This October both James Darall and myself took the stage at the annual Sitecore Symposium. Our talk was on how you too can be successful personalising using Sitecore CDP (Customer Data Platform)
This post specifically is to talk through one key element of this session. “How“
Map (the Journey)
Let’s start at the beginning. Your first step is to create a journey map (NNG). To do this, look at the key journeys’ for your service. Take note and map the interactions, the decisions, the pain points, the drop offs and the exits.
Repeat this with your different customer types; for example you could have a maps for new users as well as known users, if you run an e-commerce site you could have maps for window shoppers as well as buyers.

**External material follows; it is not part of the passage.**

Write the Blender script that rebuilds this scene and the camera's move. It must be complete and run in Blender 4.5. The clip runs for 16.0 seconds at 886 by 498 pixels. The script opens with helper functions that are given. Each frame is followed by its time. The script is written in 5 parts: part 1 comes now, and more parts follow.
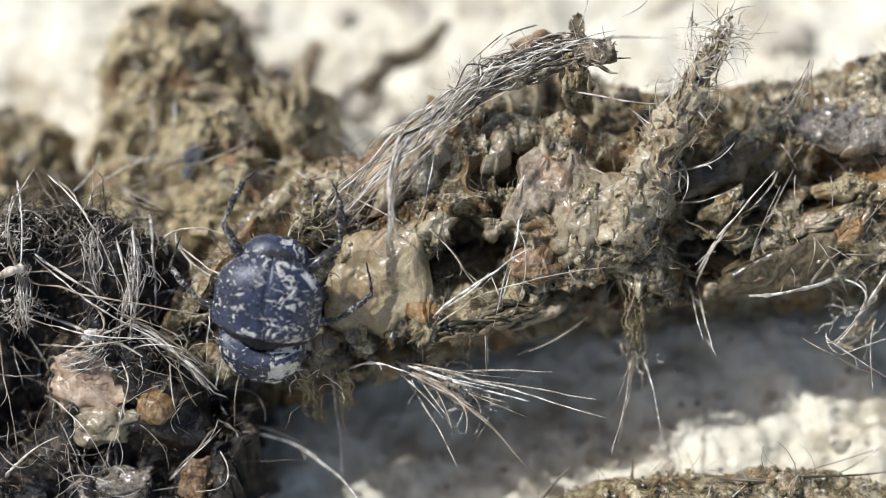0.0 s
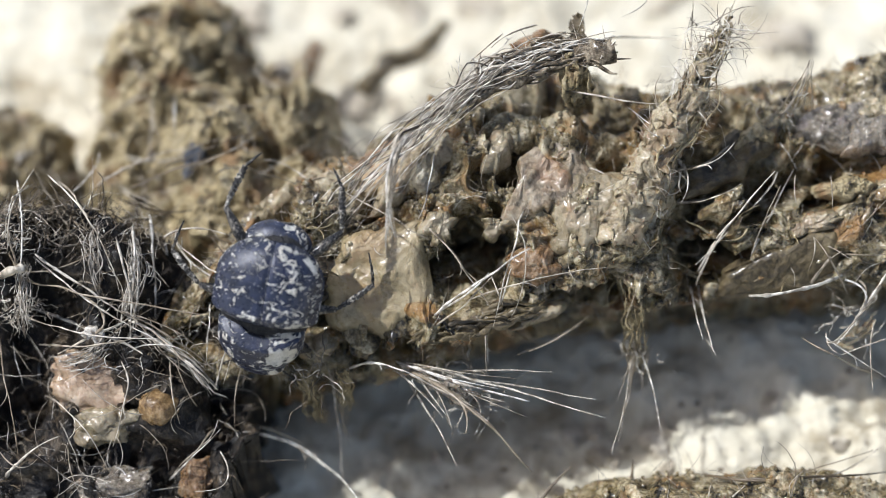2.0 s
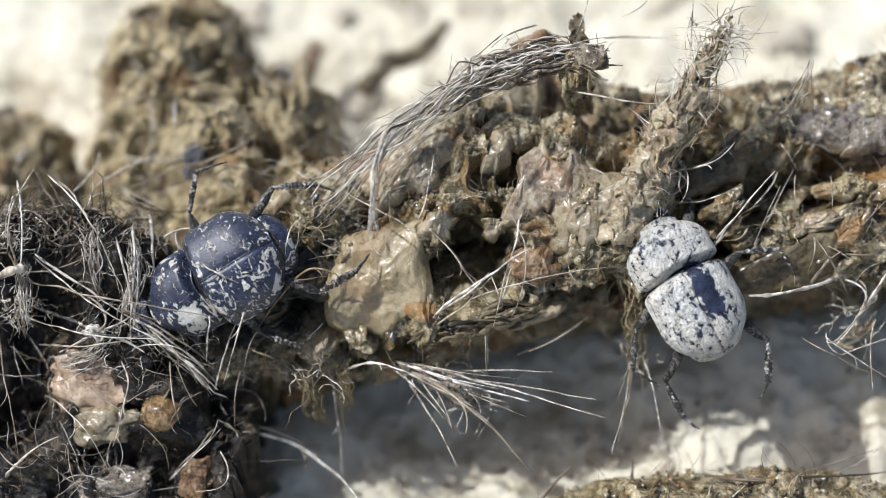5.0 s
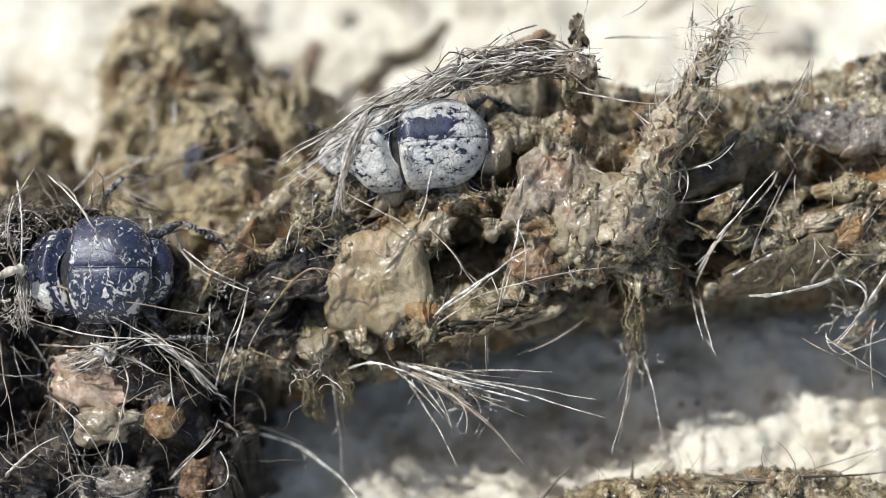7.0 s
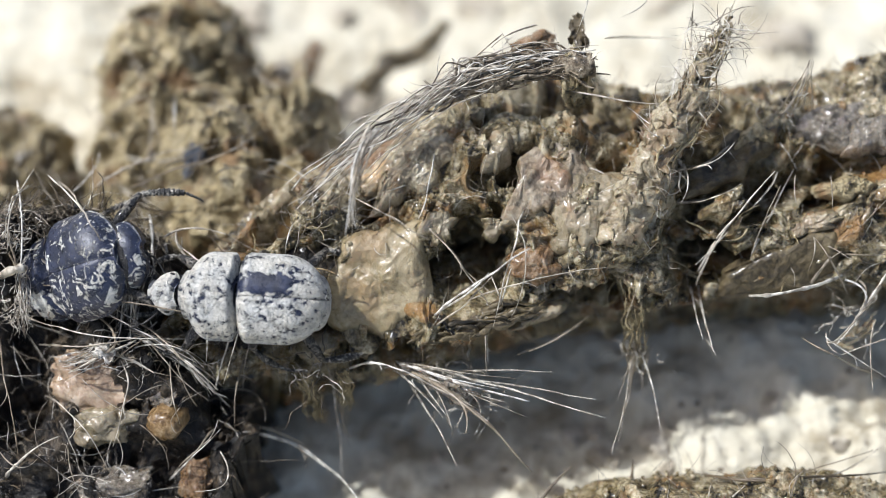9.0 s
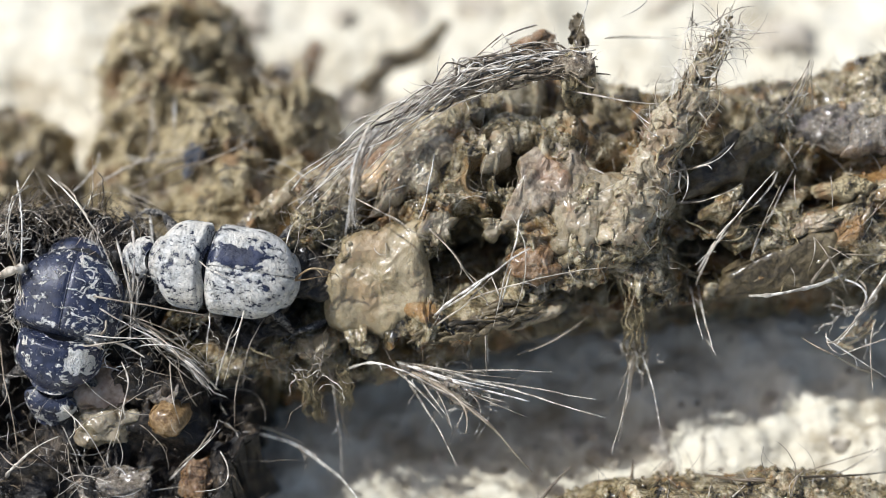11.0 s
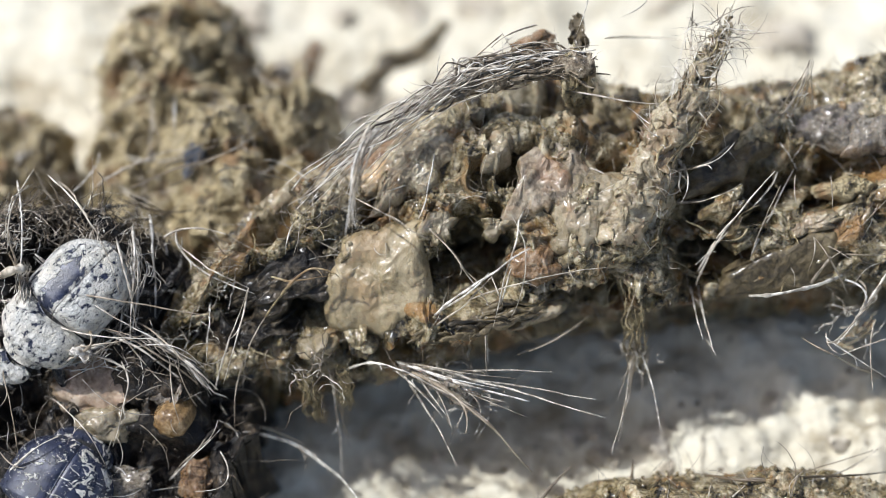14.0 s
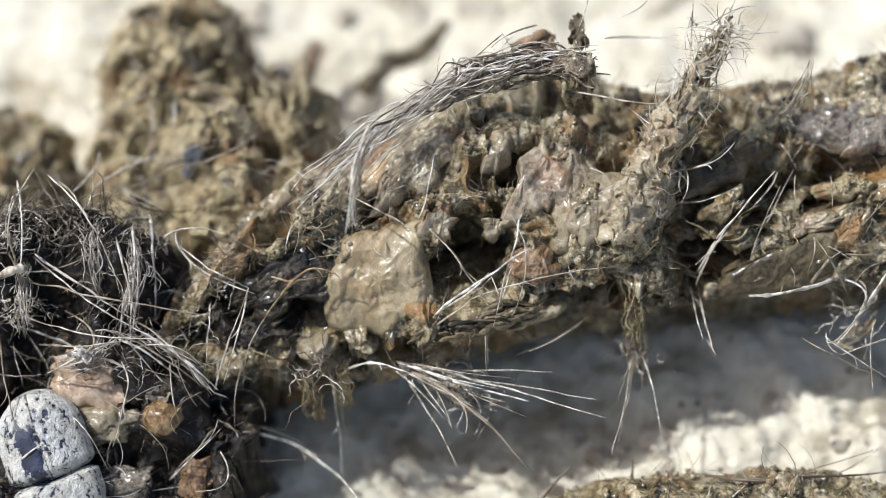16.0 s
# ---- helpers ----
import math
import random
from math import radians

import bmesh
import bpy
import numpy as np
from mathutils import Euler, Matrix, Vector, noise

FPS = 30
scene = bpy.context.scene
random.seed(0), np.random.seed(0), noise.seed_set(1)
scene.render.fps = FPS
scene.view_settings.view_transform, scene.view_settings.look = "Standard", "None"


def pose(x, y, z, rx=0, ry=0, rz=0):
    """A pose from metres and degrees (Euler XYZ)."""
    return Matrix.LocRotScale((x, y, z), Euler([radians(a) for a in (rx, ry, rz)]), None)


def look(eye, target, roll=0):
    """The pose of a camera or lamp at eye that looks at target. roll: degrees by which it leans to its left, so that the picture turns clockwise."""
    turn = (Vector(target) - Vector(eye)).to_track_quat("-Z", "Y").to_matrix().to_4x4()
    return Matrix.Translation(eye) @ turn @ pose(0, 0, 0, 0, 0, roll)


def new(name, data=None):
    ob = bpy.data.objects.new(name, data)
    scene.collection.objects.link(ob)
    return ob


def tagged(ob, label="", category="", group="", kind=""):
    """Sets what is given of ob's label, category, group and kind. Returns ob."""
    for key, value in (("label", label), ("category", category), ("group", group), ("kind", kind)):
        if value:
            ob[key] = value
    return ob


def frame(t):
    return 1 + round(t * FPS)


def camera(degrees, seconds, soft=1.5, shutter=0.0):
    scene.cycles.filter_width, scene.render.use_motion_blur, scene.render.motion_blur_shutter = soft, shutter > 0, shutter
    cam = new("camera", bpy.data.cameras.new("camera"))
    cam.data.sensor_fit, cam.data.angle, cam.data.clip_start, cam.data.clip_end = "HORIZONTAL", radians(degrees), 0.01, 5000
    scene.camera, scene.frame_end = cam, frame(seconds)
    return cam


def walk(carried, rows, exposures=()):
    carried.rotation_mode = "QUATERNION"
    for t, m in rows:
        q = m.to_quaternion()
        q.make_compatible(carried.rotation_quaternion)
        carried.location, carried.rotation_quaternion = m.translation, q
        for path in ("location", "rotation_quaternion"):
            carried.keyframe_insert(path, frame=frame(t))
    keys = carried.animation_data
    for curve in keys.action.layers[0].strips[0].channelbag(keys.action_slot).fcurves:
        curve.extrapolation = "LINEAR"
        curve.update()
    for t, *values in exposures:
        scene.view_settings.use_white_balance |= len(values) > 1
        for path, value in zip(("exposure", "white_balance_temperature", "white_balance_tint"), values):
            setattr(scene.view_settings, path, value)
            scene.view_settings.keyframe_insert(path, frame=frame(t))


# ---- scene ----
from functools import lru_cache

MM = 0.001

# ---- camera: a macro lens on a stand, still for the whole shot ----
cam = camera(20.0, 16.0, soft=0.5)
EYE, AIM = (0.0, -0.10227, 0.17367), (0.0, 0.0, 0.010)
walk(cam, [(0.0, look(EYE, AIM)), (16.0, look(EYE, AIM))], exposures=[(0.0, -0.06, 5980, 10), (16.0, -0.06, 5980, 10)])
cam.data.dof.use_dof = True
cam.data.dof.focus_distance = 0.1842
cam.data.dof.aperture_fstop = 13.5

# ---- light: high sun from behind on one side, clear sky ----
SUN_FROM = Vector((-0.57, 0.16, 0.81)).normalized()
world = bpy.data.worlds.new("sky")
world.use_nodes = True
scene.world = world
sky = world.node_tree.nodes.new("ShaderNodeTexSky")
sky.sky_type, sky.sun_disc = "NISHITA", False
sky.dust_density, sky.ozone_density = 3.5, 0.4
sky.sun_elevation = math.asin(SUN_FROM.z)
sky.sun_rotation = math.atan2(SUN_FROM.x, SUN_FROM.y)
background = world.node_tree.nodes["Background"]
world.node_tree.links.new(sky.outputs[0], background.inputs[0])
background.inputs[1].default_value = 0.132
sun = new("sun", bpy.data.lights.new("sun", "SUN"))
sun.data.energy, sun.data.angle, sun.data.color = 4.5, radians(0.55), (1.0, 0.98, 0.95)
sun.matrix_basis = look(SUN_FROM * 2.0, (0, 0, 0))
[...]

Map’s are great. The are a quick way to visualise opportunities in the service, those that exist or those potential future ones. They also help teams cut through complexity of a service, making what seems vast into something understandable. It thus helps focus a team and facilitates conversations during each and every sprint.
Align (business goals to user needs)
Next is to get hold of (or create) those clearly defined OKRs. Work with stakeholders to identify objectives, goals, KPIs, target, and segments (Avinash Kaushik).
Overlay those goals onto the journey map(s) created in the first step, so that we can connect the problem space to a goal and thus build experiments that add value.
The underlying key here is to align goals – to understand where user needs meets business needs.
Match (opportunities to CDP experiences)
With our opportunities noted and out goals aligned, now it is time to match the relevant Sitecore “experience” to each opportunity. Could it be:
- A Web Experience (eg based on known experience for example a visitor who we identify as a member),
- An Interactive Experience (eg someone who has made a purchase),
- A Triggered Experience (eg a user who has left a website or left items in a basket) or
- You could utilise a Decision Model Variant.
Model (decisions)
Decision models are the heart of the CDP user’s experience.
They inform the creation of experiences and experiments by enabling your marketers to work out what the next best action is (e.g. offer, re-market, send email)
It offers a vast range of inputs that can be leveraged into a decision model. It’s also incredibly pluggable with external services, data sources, etc.
Simply put, you can create simple through to complex models that work for your situation. Take time planning these, review them and rework them as you learn from your tests.
Ideate and Prioritise
As per the visual, there are wider activities at play that will involve the business, the product owner, marketeers and more.
Ideate phase, where we come up with tests, see what is possible. Whilst this is a very creative phase, we need to be guided by Design Thinking principles – desirable (to user), viable (to business) and feasible (in terms of tech)
Design thinking is a human-centered approach to innovation that draws from the designer’s toolkit to integrate the needs of people, the possibilities of technology, and the requirements for business success.
TIM BROWN, EXECUTIVE CHAIR OF IDEO
Prioritise phase, where we initially think about the product team capability and availability. How many hours have we got to utilise and with whom.

From here we can use the impact vs effort matrix to plot tasks. This will help map the plan of attack; from targeting the low-hanging fruit, the incremental changes, the big bets and those avoidable money pit opportunities.